Check each line of the listing below for the string "with", and copy the ones that have it.

* start *

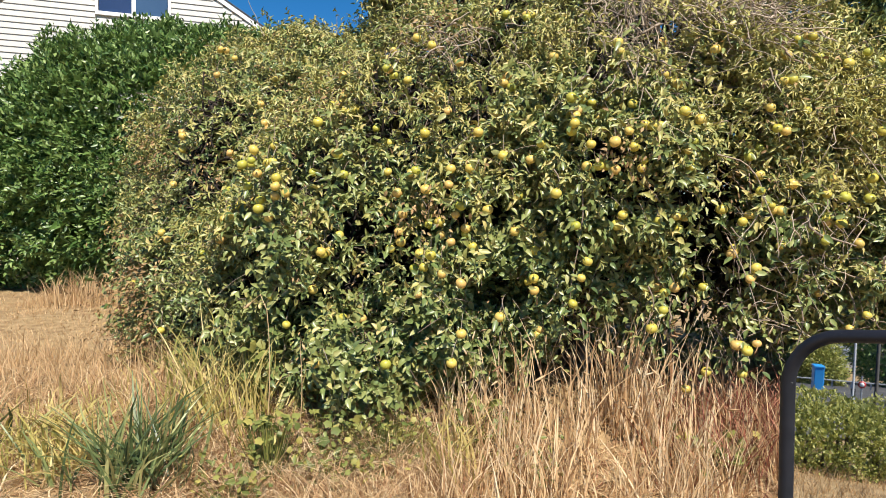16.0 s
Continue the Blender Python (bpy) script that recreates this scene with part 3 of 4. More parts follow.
# ---- house ----
def build_house():
    house = thing("house", 0, 0, 0, "white clapboard house with gabled roof and sliding window", "house")
    s = Vector((0.938, 0.347, 0)).normalized()
    m = Matrix.Translation((-6.803, 14.60, 0)) @ Matrix(((s.x, -s.y, 0, 0), (s.y, s.x, 0, 0), (0, 0, 1, 0), (0, 0, 0, 1)))
    house.matrix_basis = m                       # x along the gable, y into the house
    APEX, PITCH, HALF, Z0 = 7.32, 0.61, 4.4, 0.4
    eave = APEX - PITCH * HALF
    bm = bmesh.new()
    ring = [(-HALF, Z0), (HALF, Z0), (HALF, eave), (0, APEX), (-HALF, eave)]
    a = [bm.verts.new((x, 0.03, z)) for x, z in ring]
    b = [bm.verts.new((x, 9.0, z)) for x, z in ring]
    bm.faces.new(a), bm.faces.new(b[::-1])
    for i in range(5):
        j = (i + 1) % 5
        bm.faces.new((a[i], b[i], b[j], a[j]))
    bmesh.ops.recalc_face_normals(bm, faces=bm.faces)
    wall = part("wall", bm, M_SIDING, house)
    W0, W1, Z_LO, Z_HI = -0.735, 0.735, 5.68, 6.72
    step, z = 0.122, 2.2
    while z < APEX - 0.1:
        half = min(HALF, (APEX - z - step) / PITCH)
        runs = [(-half, half)] if z + step < Z_LO or z > Z_HI else [(-half, W0), (W1, half)]
        for x0, x1 in runs:
            if x1 - x0 < 0.05:
                continue
            bm = bmesh.new()
            v = [bm.verts.new(c) for c in ((x0, -0.022, z), (x1, -0.022, z), (x1, 0.0, z + step), (x0, 0.0, z + step), (x0, 0.028, z), (x1, 0.028, z), (x1, 0.028, z + step), (x0, 0.028, z + step))]
            for f in ((0, 1, 2, 3), (4, 5, 1, 0), (3, 2, 6, 7), (5, 6, 2, 1), (4, 0, 3, 7)):
                bm.faces.new([v[i] for i in f])
            part("board", bm, M_SIDING, wall)
        z += step
    for side in (-1, 1):                          # roof slabs and white rake boards
        bm = bmesh.new()
        ln = HALF + 0.35
        run = [(0, APEX + 0.06), (side * ln, APEX + 0.06 - PITCH * ln), (side * ln, APEX + 0.085 - PITCH * ln), (0, APEX + 0.085)]
        a = [bm.verts.new((x, -0.07, z)) for x, z in run]
        b = [bm.verts.new((x, 9.2, z)) for x, z in run]
        bm.faces.new(a), bm.faces.new(b[::-1])
        for i in range(4):
            bm.faces.new((a[i], b[i], b[(i + 1) % 4], a[(i + 1) % 4]))
        bmesh.ops.recalc_face_normals(bm, faces=bm.faces)
        part("roof", bm, M_ROOF, house, "dark shingle roof")
        bm = bmesh.new()
        run = [(0, APEX - 0.06), (side * ln, APEX - 0.06 - PITCH * ln), (side * ln, APEX + 0.055 - PITCH * ln), (0, APEX + 0.055)]
        a = [bm.verts.new((x, -0.05, z)) for x, z in run]
        b = [bm.verts.new((x, 0.0, z)) for x, z in run]
        bm.faces.new(a), bm.faces.new(b[::-1])
        for i in range(4):
            bm.faces.new((a[i], b[i], b[(i + 1) % 4], a[(i + 1) % 4]))
        bmesh.ops.recalc_face_normals(bm, faces=bm.faces)
        part("rake_board", bm, M_TRIM, house, "white painted rake board")
    win = part("window", box(box(box(box(box(bmesh.new(), W0, W1, -0.05, 0.03, Z_LO, Z_LO + 0.075), W0, W1, -0.05, 0.03, Z_HI - 0.075, Z_HI),
               W0, W0 + 0.06, -0.048, 0.03, Z_LO, Z_HI), W1 - 0.06, W1, -0.048, 0.03, Z_LO, Z_HI), -0.04, 0.04, -0.045, 0.03, Z_LO, Z_HI), M_TRIM, house, "white sliding window")
    part("pane", box(bmesh.new(), W0 + 0.07, -0.035, -0.012, 0.0, Z_LO + 0.07, Z_HI - 0.07), M_PANE, win, "dark blue glass pane")
    part("pane", box(bmesh.new(), 0.035, W1 - 0.07, -0.022, -0.01, Z_LO + 0.07, Z_HI - 0.07), M_BLIND, win, "paler blue glass pane")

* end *

▶ _ANSWER BELOW_
Continue the Blender Python (bpy) script that recreates this scene with part 3 of 4. More parts follow.
    house = thing("house", 0, 0, 0, "white clapboard house with gabled roof and sliding window", "house")